— Start —

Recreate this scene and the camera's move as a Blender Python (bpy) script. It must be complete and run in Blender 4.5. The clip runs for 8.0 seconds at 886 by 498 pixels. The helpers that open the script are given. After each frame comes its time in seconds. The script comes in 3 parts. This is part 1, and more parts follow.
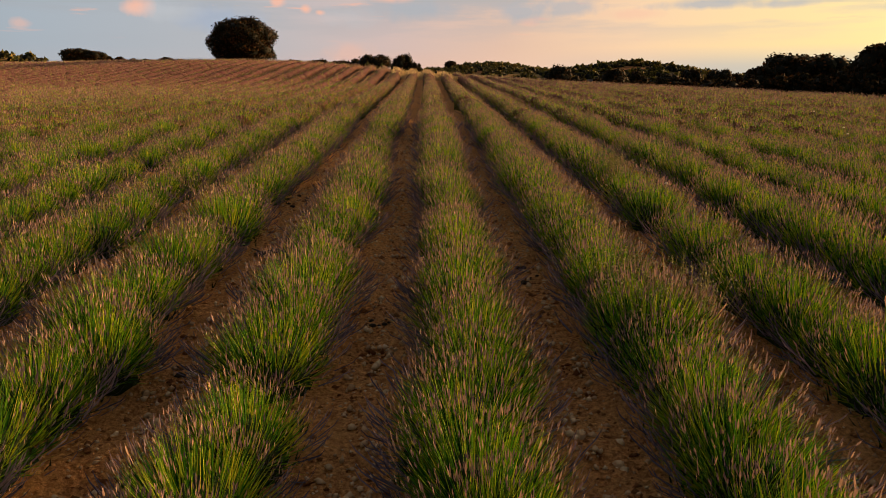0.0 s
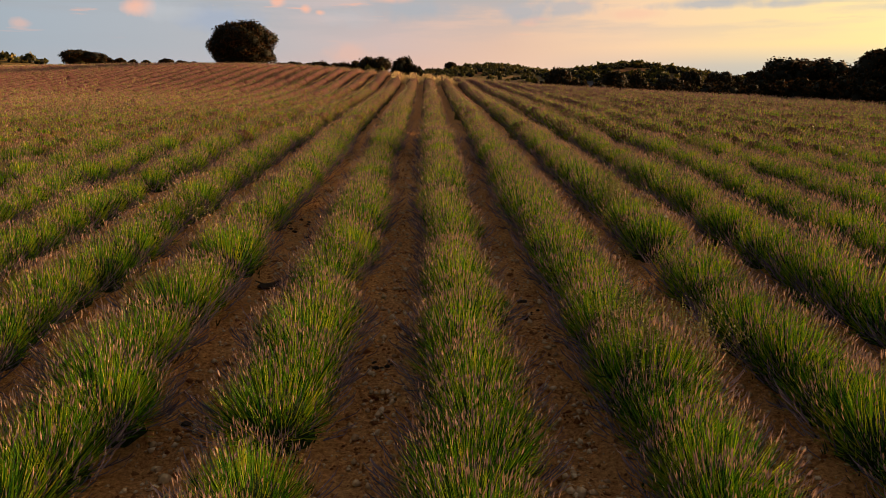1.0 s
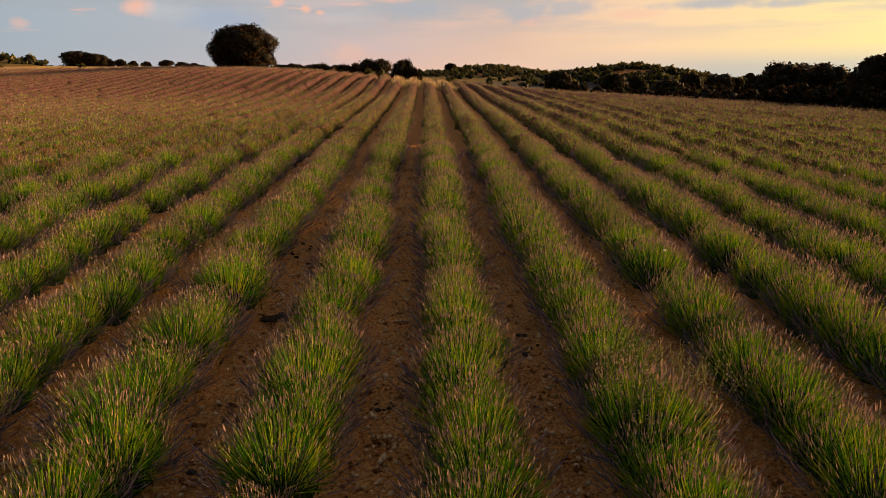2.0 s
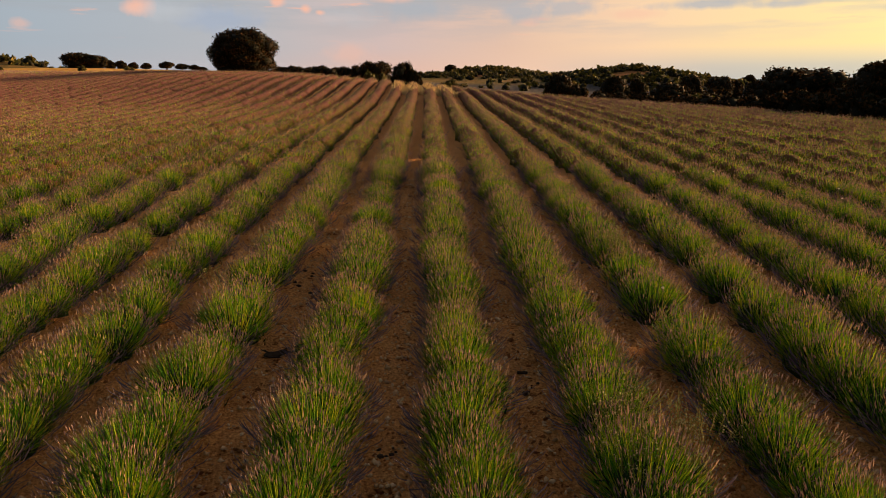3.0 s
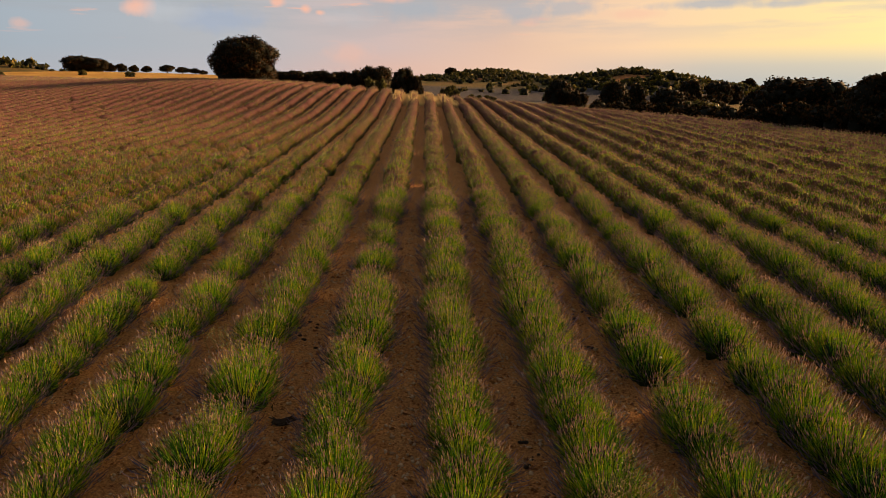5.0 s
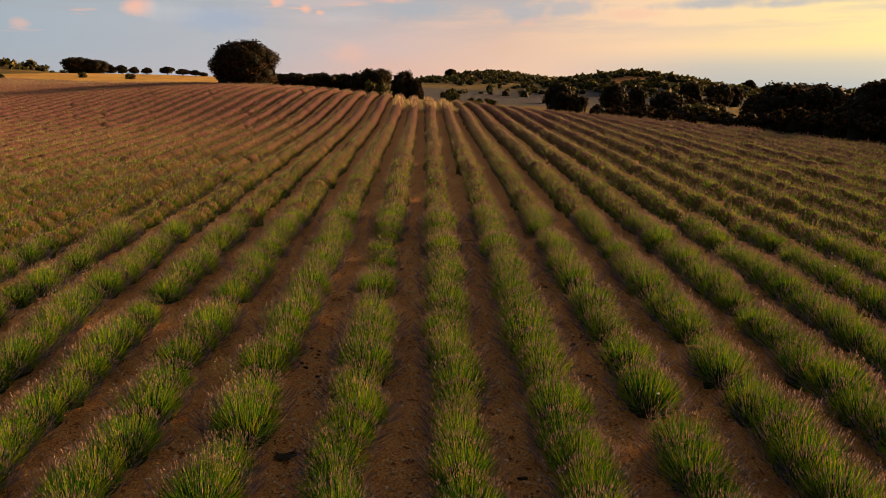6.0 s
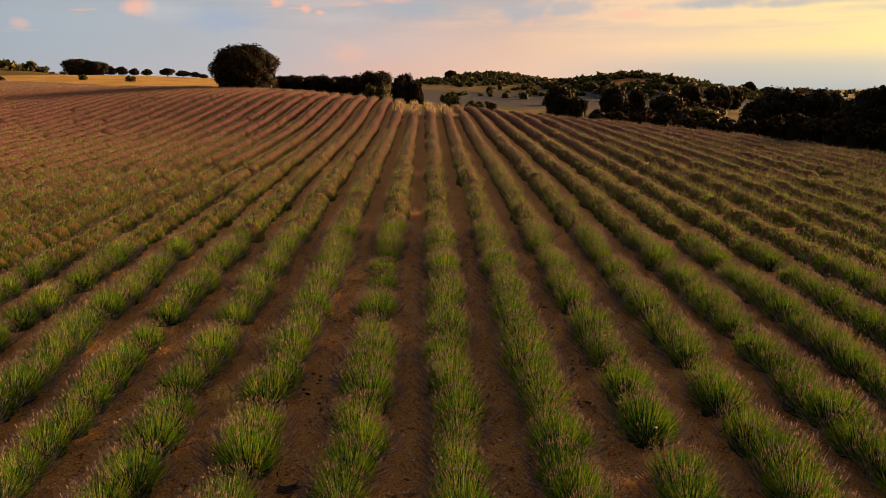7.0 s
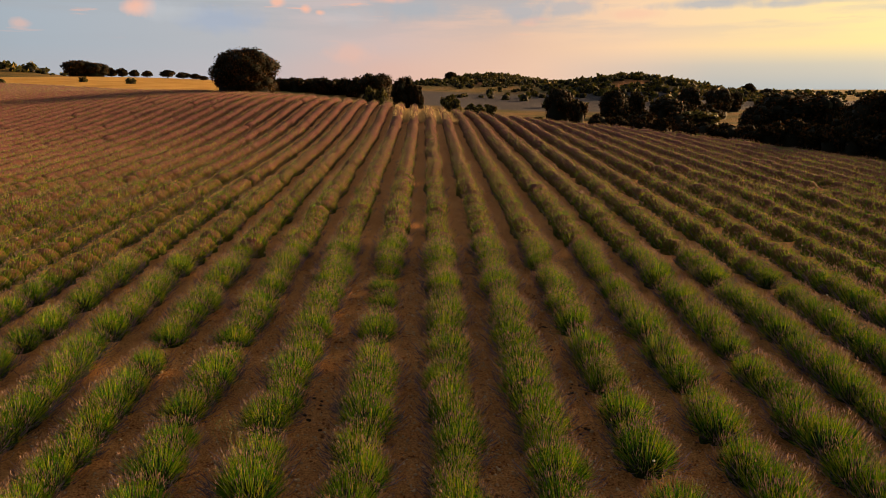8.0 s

— End —

**WHAT IS REQUIRED**
Please write out all the data again word for word, but not the pictures.

**COMPLETE OUTPUT**
Recreate this scene and the camera's move as a Blender Python (bpy) script. It must be complete and run in Blender 4.5. The clip runs for 8.0 seconds at 886 by 498 pixels. The helpers that open the script are given. After each frame comes its time in seconds. The script comes in 3 parts. This is part 1, and more parts follow.
0.0 s
1.0 s
2.0 s
3.0 s
5.0 s
6.0 s
7.0 s
8.0 s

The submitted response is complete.